When he was eight years old, Xavier Dolan wrote a letter to Leonardo Di Caprio. “I am one of your fans”, he explained, “You are a great actor and I admire you.” This is public knowledge, not because the letter leaked, but because Dolan trusted his audience at TIFF in September 2018 enough to read these words out loud, ahead of the world premiere of his new film. The Death and Life of John F. Donovan tells the story of a young boy, Rupert Turner (Jacob Tremblay), who maintains a correspondence for several years with a world-famous actor, John F. Donovan (Kit Harington). The film flits between Rupert’s childhood, reckoning with his admiration and completely confident ambition, and an adult account in which an older Rupert (Ben Schnetzer), now an actor and author, tells sceptical journalist Audrey Newhouse (Thandie Newton) about the words of the man who shaped his life.

It was difficult to make eye contact with most people in Toronto, after a screening that felt like a swansong as much as a suicide note. Whichever way you swayed, this was not a middling movie. For Ebert Voices, Brian Tallerico wrote, “Dolan’s film falls victim to his worst tendencies”. You had to address the huge, messy bags of feeling thrown all over the screen. There was no way to avoid the dated stylistic choices and boyish, unabashed scripting, from the filmmaker who left Twitter because of a tumultuous relationship with fans, and everyone else who wasn’t one. At TIFF, the Guardian’s Benjamin Lee said, “It starts to feel like Dolan is parodying a Dolan movie”. It’s impossible to remove the director’s name from his work, as it’s sung in pop music and lit up in bright colours that tint every world he creates. But when the songs sound fake and the colours look brash, there is no way of caring for John F. Donovan if you just don’t like Xavier Dolan.
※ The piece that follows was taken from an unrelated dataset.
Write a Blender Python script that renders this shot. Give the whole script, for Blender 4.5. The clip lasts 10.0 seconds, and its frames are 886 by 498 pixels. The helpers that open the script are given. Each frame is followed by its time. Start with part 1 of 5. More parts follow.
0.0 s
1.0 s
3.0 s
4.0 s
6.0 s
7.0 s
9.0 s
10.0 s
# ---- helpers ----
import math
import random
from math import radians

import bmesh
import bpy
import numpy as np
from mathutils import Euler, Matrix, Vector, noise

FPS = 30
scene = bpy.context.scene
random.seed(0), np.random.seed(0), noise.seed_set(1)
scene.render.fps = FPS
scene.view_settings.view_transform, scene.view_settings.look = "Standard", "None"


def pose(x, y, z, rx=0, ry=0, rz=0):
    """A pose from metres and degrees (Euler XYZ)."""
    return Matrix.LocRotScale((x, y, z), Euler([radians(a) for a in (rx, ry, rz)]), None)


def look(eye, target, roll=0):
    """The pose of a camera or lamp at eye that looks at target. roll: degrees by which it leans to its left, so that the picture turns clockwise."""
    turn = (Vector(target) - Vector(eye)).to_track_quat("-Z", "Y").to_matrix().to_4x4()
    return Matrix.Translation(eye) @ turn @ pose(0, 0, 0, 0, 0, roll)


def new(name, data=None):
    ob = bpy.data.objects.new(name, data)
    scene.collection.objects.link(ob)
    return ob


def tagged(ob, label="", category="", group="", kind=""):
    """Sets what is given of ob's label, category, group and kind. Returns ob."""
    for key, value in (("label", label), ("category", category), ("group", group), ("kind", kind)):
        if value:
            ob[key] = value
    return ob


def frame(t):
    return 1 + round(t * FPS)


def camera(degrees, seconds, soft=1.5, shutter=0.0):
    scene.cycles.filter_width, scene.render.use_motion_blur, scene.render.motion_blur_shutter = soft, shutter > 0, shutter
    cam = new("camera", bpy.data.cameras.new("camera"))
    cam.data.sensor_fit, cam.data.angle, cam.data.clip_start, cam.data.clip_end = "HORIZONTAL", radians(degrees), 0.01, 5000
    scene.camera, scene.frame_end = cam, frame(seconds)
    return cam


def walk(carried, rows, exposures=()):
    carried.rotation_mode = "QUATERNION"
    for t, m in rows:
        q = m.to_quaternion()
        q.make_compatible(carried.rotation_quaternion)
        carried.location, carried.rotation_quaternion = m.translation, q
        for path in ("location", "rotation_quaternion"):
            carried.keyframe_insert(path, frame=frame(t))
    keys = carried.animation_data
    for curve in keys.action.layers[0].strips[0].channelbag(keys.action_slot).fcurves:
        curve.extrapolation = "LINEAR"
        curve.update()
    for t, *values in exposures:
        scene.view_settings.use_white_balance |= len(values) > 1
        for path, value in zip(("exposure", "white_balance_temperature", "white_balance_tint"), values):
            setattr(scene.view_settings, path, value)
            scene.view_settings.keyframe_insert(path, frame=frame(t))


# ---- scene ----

These men and their onscreen alter-egos, Mitchell with Sam, Dolan with both Rupert and John, are a headache. The directors play around with genres and gimmicks, from stylistic flexes through Oasis, Blink-182 and Celine Dion for Dolan to the Hitchcockian winks and unintentional comic-book circle jerks with Mitchell (he assures us that Andrew Garfield flicking through a Spider-Man comic is nothing but a happy coincidence). The young men are feeling their way through professional ambition and emotional vulnerability, onscreen and off. Did we want their films to see if they’d change? Or were the bold and heightened self-portraits exciting just because they were so unashamed? The pre-festival hype questions the trust in an artist who has yet to confirm the quality of their art. If this sense of excitement is required to make us stop and notice something, just one specific something in a sea of neverending somethings passing us by at every waking moment, how do you reconcile the disappointment in the product with the loyalty to your own idea of it?
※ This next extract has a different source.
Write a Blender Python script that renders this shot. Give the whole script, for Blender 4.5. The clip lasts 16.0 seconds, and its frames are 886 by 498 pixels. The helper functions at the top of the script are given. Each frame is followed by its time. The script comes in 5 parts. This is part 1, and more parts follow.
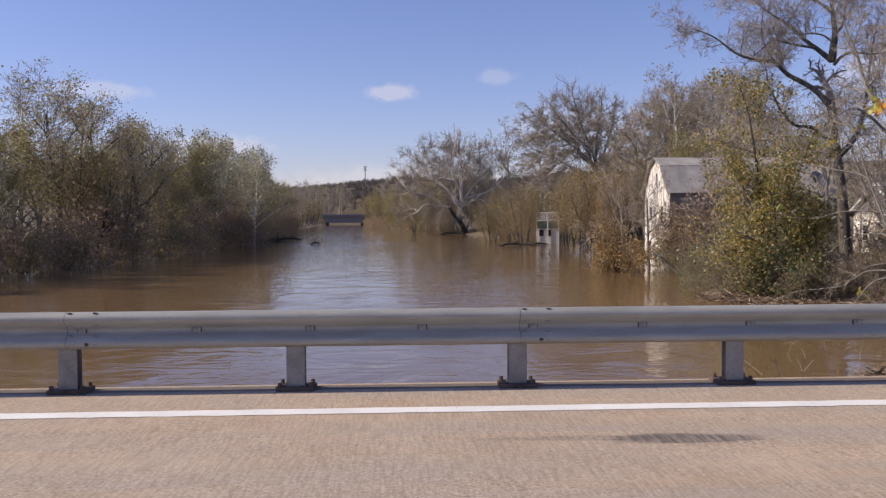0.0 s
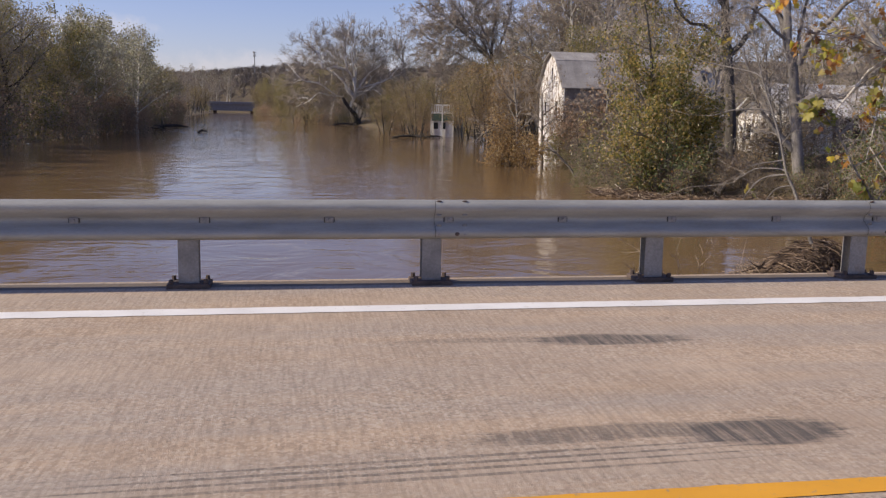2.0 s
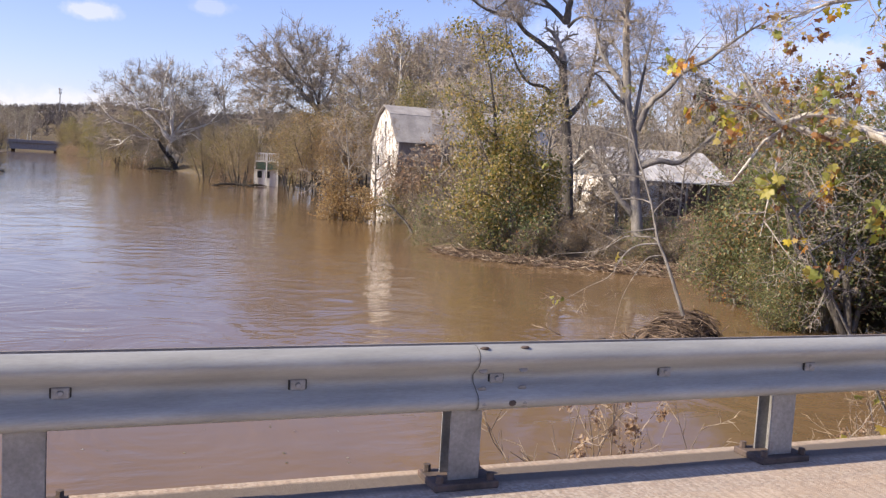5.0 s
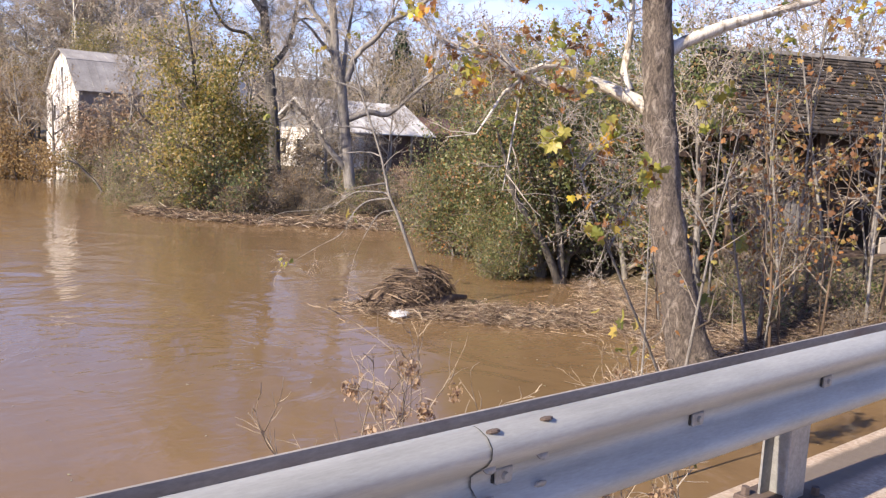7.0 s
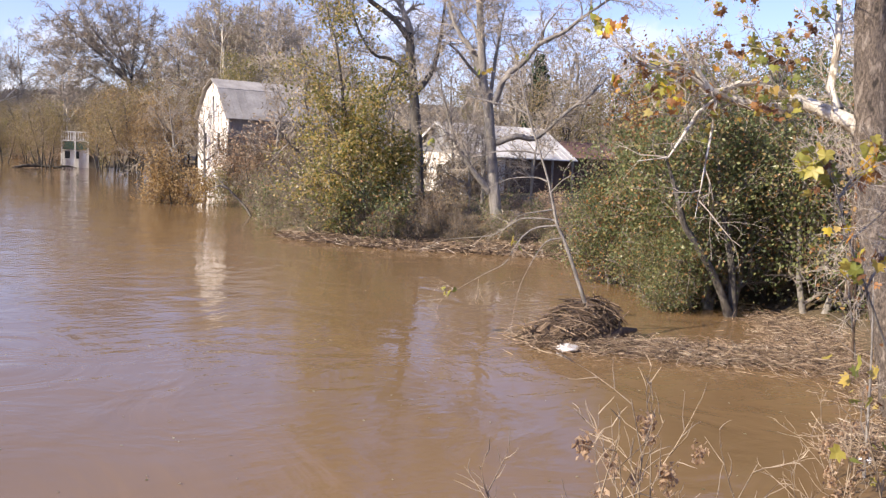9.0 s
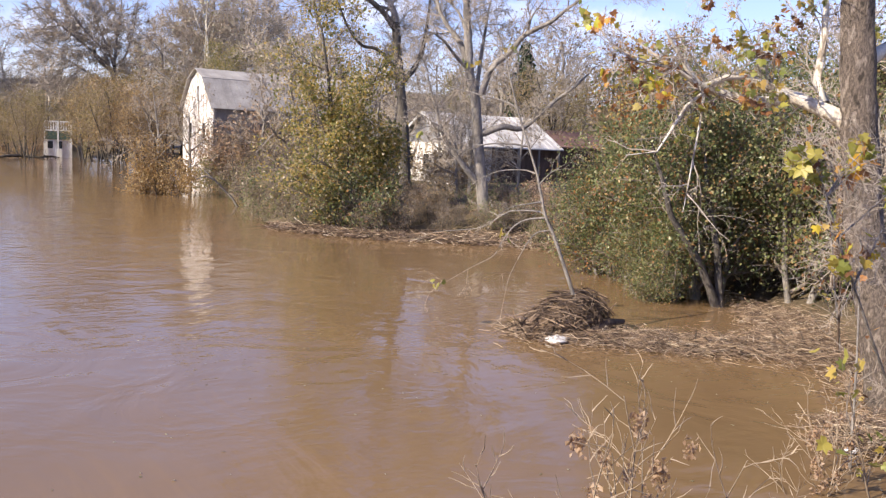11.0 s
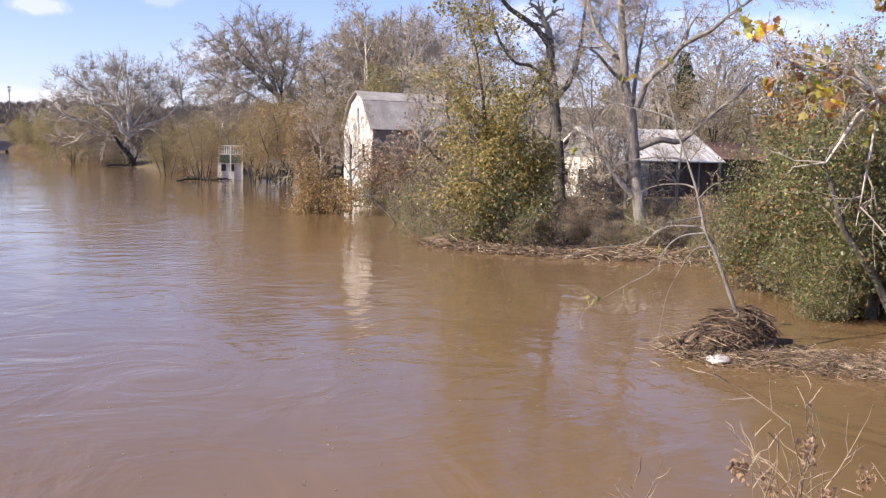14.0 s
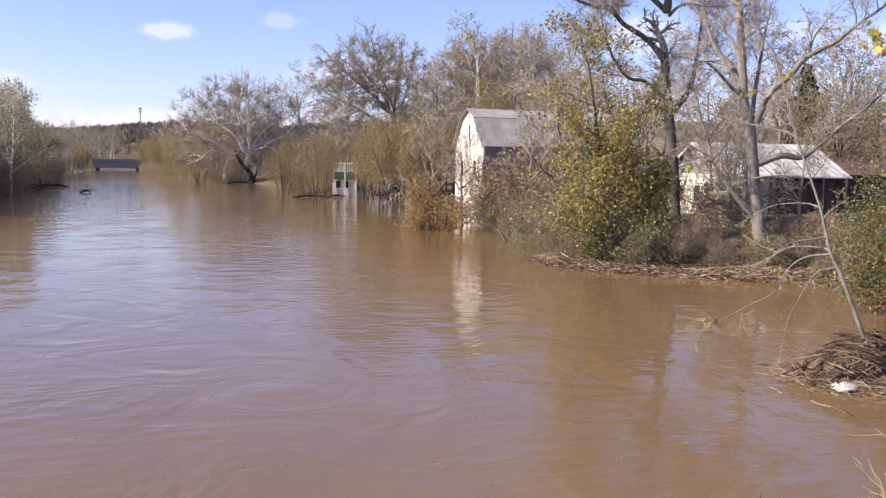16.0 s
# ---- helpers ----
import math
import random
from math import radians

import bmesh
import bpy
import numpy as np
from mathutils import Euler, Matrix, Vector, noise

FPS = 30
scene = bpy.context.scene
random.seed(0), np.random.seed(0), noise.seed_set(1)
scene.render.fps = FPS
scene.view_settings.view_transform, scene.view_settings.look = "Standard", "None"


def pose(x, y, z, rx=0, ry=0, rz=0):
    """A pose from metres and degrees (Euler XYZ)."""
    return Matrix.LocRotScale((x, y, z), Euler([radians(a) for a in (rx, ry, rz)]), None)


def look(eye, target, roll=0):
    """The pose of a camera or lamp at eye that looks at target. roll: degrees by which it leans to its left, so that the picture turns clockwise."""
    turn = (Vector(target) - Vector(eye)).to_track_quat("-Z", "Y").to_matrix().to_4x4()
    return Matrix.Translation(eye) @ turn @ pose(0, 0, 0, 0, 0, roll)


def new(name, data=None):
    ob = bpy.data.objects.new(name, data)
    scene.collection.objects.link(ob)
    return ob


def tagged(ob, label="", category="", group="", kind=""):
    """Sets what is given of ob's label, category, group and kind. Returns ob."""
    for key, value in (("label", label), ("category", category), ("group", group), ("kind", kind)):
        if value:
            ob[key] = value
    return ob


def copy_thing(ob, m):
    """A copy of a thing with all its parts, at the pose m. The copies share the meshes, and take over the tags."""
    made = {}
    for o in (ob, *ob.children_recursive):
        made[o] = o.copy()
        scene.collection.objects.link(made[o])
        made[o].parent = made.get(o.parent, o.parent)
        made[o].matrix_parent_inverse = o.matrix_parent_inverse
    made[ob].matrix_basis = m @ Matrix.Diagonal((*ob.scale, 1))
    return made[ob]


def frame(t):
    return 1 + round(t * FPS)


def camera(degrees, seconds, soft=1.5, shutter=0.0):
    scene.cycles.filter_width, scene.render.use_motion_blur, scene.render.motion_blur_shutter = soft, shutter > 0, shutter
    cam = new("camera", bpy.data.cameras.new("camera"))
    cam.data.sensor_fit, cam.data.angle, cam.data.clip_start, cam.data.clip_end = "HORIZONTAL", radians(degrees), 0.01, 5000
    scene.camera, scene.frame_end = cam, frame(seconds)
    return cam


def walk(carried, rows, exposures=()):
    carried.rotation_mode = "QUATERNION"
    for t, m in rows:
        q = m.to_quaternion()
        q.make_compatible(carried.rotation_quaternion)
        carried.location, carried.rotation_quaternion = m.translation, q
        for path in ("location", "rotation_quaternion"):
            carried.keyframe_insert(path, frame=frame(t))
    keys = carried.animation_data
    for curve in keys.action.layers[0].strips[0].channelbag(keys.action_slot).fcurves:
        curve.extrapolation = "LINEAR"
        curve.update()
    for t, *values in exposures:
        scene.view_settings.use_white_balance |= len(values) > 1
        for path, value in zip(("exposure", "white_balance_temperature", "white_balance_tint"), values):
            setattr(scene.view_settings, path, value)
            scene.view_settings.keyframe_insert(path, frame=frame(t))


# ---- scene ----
cam = camera(52.9, 16.0, 1.3)
PATH = [
    (0, (-1.149, -7.595, 1.479), (-1.05, -5.599, 1.405), -0.3),
    (0.5, (-1.148, -7.578, 1.489), (-1.035, -5.583, 1.4), -0.2),
    (1, (-1.218, -7.562, 1.476), (-1.081, -5.57, 1.375), 0.1),
    (1.5, (-1.254, -7.435, 1.433), (-1.09, -5.449, 1.261), 1.2),
    (2, (-1.254, -7.018, 1.415), (-0.917, -5.072, 1.103), 1.1),
    (2.5, (-1.322, -6.579, 1.433), (-0.914, -4.649, 1.104), 1.4),
    (3, (-1.455, -6.059, 1.45), (-0.85, -4.176, 1.152), 4.4),
    (3.2, (-1.5, -5.823, 1.442), (-0.884, -3.94, 1.17), 3.4),
    (5.3, (-1.797, -3.457, 1.519), (-1.01, -1.626, 1.354), 3.5),
    (5.5, (-1.782, -3.24, 1.501), (-0.936, -1.435, 1.343), 3.2),
    (6, (-1.749, -2.69, 1.489), (-0.792, -0.947, 1.276), 3.8),
    (6.5, (-1.787, -2.188, 1.49), (-0.61, -0.587, 1.26), 3.8),
    (7, (-1.728, -1.69, 1.462), (-0.424, -0.194, 1.21), 3.2),
    (7.5, (-1.812, -1.224, 1.478), (-0.417, 0.183, 1.208), 3.6),
    (8, (-1.842, -0.761, 1.492), (-0.55, 0.738, 1.206), 3.1),
    (8.5, (-1.861, -0.385, 1.489), (-0.686, 1.218, 1.259), 2.5),
    (9, (-1.997, -0.06, 1.404), (-0.917, 1.609, 1.191), 2.8),
    (9.5, (-1.895, 0.08, 1.328), (-0.807, 1.744, 1.104), 2.9),
    (9.7, (-1.897, 0.089, 1.329), (-0.756, 1.715, 1.094), 2.8),
    (11.8, (-2.204, -0.179, 1.648), (-1.211, 1.54, 1.402), 2.2),
    (12, (-2.181, -0.196, 1.652), (-1.316, 1.593, 1.424), 2.1),
    (12.5, (-2.168, -0.148, 1.606), (-1.478, 1.718, 1.4), 1.8),
    (13, (-2.207, -0.18, 1.566), (-1.504, 1.681, 1.364), 1.2),
    (13.5, (-2.095, -0.12, 1.55), (-1.36, 1.73, 1.354), 0.6),
    (14, (-2.117, -0.115, 1.561), (-1.314, 1.704, 1.347), 1.3),
    (14.5, (-2.118, -0.082, 1.537), (-1.302, 1.733, 1.333), 1.3),
    (15, (-2.234, -0.278, 1.65), (-1.458, 1.555, 1.453), 1.3),
    (15.5, (-2.161, -0.194, 1.607), (-1.49, 1.682, 1.426), 0.8),
    (16, (-2.137, -0.12, 1.659), (-1.565, 1.788, 1.475), 1.0),
]
LIGHT = [(0, 0.16, 6950, 12), (2, 0.08, 6950, 12), (3.2, 0.12, 6950, 12), (5.3, 0.84, 6950, 12), (7.5, 1.03, 6950, 12), (9.5, 0.96, 6950, 12), (12, 0.96, 6950, 12), (16, 0.83, 6950, 12)]
walk(cam, [(t, look(eye, target, roll)) for t, eye, target, roll in PATH], LIGHT)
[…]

If you hold them up to the light, the qualities that established the directors’ reputations – which then established the hype – do shine through. The Telegraph’s Tim Robey praised Under the Silver Lake as a film “fascinating to wrestle with” while Emily Yoshida dubbed it as “admirably cuckoo” on Vulture. Mitchell was admired for the sharp cinematography and suspenseful score on It Follows, establishing itself as a gripping mood piece spreading warnings about teenagers and the demons they can’t pin down. It’s no wonder Sam can’t resist a bit of conspiracy porn. When Kate Taylor for Globe and Mail said, “Dolan's English-language debut whinges about personal neuroses rather than probing homophobia or celebrity”, she wasn’t wrong. At once a fantasy and hardly fictional at all, the story of a starstruck kid in Donovan isn’t really trying to disguise Dolan’s own past, as the director first alluded to the letter to Di Caprio in his self-starring debut I Killed My Mother in 2009 – now bringing everything back full circle. Allan Hunter wrote positively about Donovan for Screen Daily – making it the only ‘fresh’ review currently on Rotten Tomatoes – saying, “Dolan is often at his best mining personal experience for lush, revealing, heart-on-the-sleeve melodrama”.
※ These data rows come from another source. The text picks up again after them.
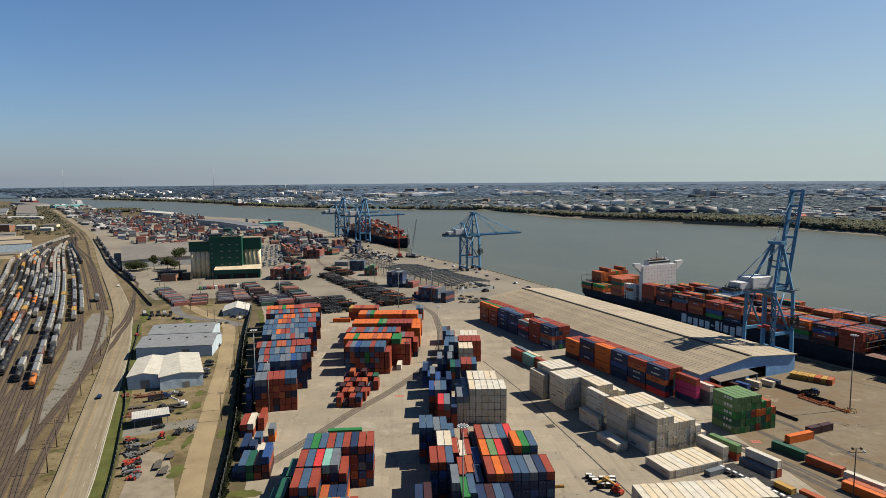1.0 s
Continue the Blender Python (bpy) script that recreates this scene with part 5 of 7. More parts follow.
def tractor(x, y, yaw, mat, label):
    c = thing("tractor", yawed(x, y, 0.05, yaw), label, "tractor", "farm machines")
    bm = bmesh.new()
    box(bm, -0.4, 0.4, 0.3, 2.2, 0.9, 1.5)
    box(bm, -0.6, 0.6, -0.9, 0.3, 0.8, 1.2)
    for s in (-0.95, 0.75):
        box(bm, s, s + 0.25, -1.2, 0.1, 1.35, 1.5)
    part("body", bm, mat, c)
    bm = bmesh.new()
    for xx in (-0.6, 0.55):
        for yy in (-0.9, 0.25):
            box(bm, xx, xx + 0.06, yy, yy + 0.06, 1.2, 2.4)
    box(bm, -0.75, 0.75, -1.1, 0.45, 2.4, 2.5)
    part("canopy", bm, mat, c)
    bm = bmesh.new()
    for s in (-0.45, 0.4):
        beam(bm, (s, 1.2, 1.2), (s, 3.2, 0.6), 0.12)
    box(bm, -0.9, 0.9, 3.1, 3.5, 0.2, 0.8)
    part("loader_bucket", bm, dark_steel, c)
    wheelset(c, ((-0.8, -0.6), (0.8, -0.6)), 0.75, 0.4)
    wheelset(c, ((-0.7, 1.8), (0.7, 1.8)), 0.45, 0.3)
    return c


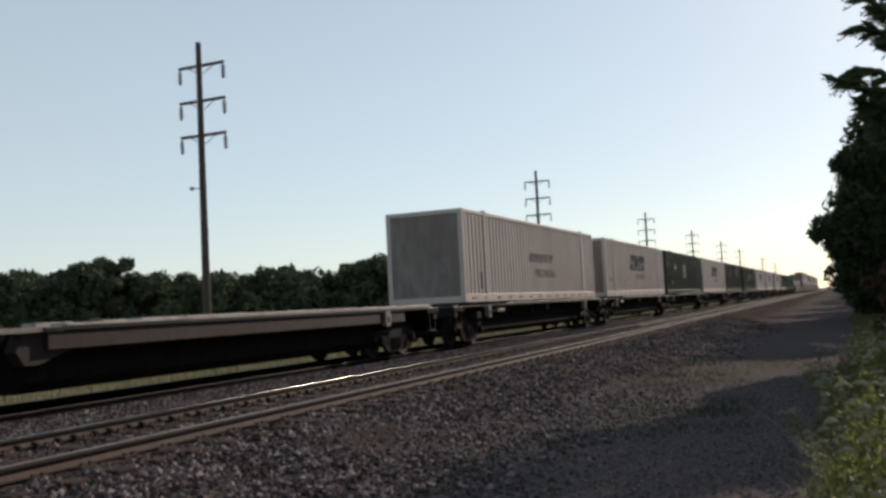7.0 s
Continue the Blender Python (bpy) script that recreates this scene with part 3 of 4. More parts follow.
    if upper is YELLOW:
        part("white_plate", cube(WELL_HALF - 0.02, WELL_HALF + 0.008, y0 - 1.12, y0 - 0.76, 1.02, 1.36, 0.01), FADEDWHITE, u, "scuffed white plate")
        part("white_strip", cube(WELL_HALF - 0.02, WELL_HALF + 0.006, y0 - 0.28, y0 - 0.16, 0.72, 1.0, 0.005), SPRAY, u)
        part("end_plate", cube(WELL_HALF - 0.05, WELL_HALF + 0.004, y1 + 0.06, y1 + 0.18, 0.90, 1.28, 0.01), CREAM, u, "cream end plate")
        for ya, yb, za, zb, mm in ((13.6, 14.2, 0.92, 1.08, GOLD), (14.5, 14.9, 1.08, 1.16, BROWN_LOW), (15.2, 15.6, 1.08, 1.16, BROWN_LOW), (5.3, 5.42, 0.75, 1.0, BROWN_LOW)):
            part("stencil_patch", cube(WELL_HALF - 0.001, WELL_HALF + 0.004, ya, yb, za, zb), mm, u)
    for draw in marks:
        draw(u)
    return u


def number_panel(y):
    def draw(u):
        x = WELL_HALF + 0.004
        part("number_board", cube(WELL_HALF - 0.001, x, y, y + 3.15, 0.61, 0.92), BROWN_LOW, u, "dark board with white writing bars")
        for yy in [y + 0.2 + i * 0.30 for i in range(4)] + [y + 1.75 + i * 0.21 for i in range(6)]:
            v = [(x + 0.004, yy, 0.66), (x + 0.004, yy + 0.15, 0.66), (x + 0.004, yy + 0.18, 0.88), (x + 0.004, yy + 0.03, 0.88)]
            raw("writing_bar", v, [(0, 1, 2, 3)], PAINTWHITE, u)
        part("label_patch", cube(WELL_HALF - 0.001, x, y + 3.5, y + 3.72, 0.70, 0.92), BROWN_LOW, u)
    return draw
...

There is something unnerving about what these mirrored surfaces reveal. In UTSL Sam looks young, but he’s in his early 30s – and though It Follows felt like the first major event for Mitchell, he is 44 years old. Sam consumes every bit of culture he can, incapable of finding any meaning in his work or relationships while he basks in his narrow-mindedness and mansplaining tendencies, which just stink of skunk spray. A lot of the film’s criticism focuses on its portrayal of women, who are almost always semi-naked and rarely given any depth past the dirty gaze that Sam seldom tries to conceal. This can be, and has been in some cases, understood as Mitchell’s intentional building of character – Sam is somewhat detestable and ignorant, but we’ve agreed to follow the world seen through his eyes, therefore everyone just looks as bad as he thinks. But perhaps his psychological insight isn’t as rich as Mitchell, or we, might have hoped. Misogyny isn’t sexy – are the risks of such a dedicatedly flawed narrator worth it?

So much of Rupert’s story and his understanding of Donovan feels like Dolan’s own unraveling. “I don’t care that John was untalented”, Rupert tells Audrey. This can’t help but sound like a hands-up confrontation, almost a surrender, from the director who feeds his love of pop music and passionate, insecure artists into another story of boys who cry. If you like his work, this makes sense – but The Death and Life of John F. Donovan asks to be appreciated under a filter of forgiveness. John Powers dissected Mitchell and UTSL for Vogue, but his analysis rings true for both men up for scrutiny: “He seems to be suffering from a case of Young Male Genius Syndrome, the belief that his talent is so special that he’s ready to join the ranks of the Lynches, Paul Thomas Andersons, and all those ’70s superstar directors”.

The reviews of both films embraced and disgraced the ambition that felt at once personal and ridiculous in its grandeur. On the surface, anticipation has a glittering facade – but the aftermath has proven that gold can sometimes ring hollow. Sceptics win and ‘auteurs’ retreat, their egos bruised and their films postponed. David Robert Mitchell and Xavier Dolan put their hearts on the line with the confidence that anguish and insecurity would pad out their personalities, heavily embedded in their narratives, to win over audiences. These films might get released next year, or they might stay buried. Xavier Dolan has just finished shooting his eighth feature, Matthias and Maxime. David Robert Mitchell has written the script for Fox’s Man Alive, and is now working on an adaptation of They Hear It. And so the hype machine whirrs on, whether we like it or not – with the hope that what comes next should just obliviate what we failed to understand in 2018.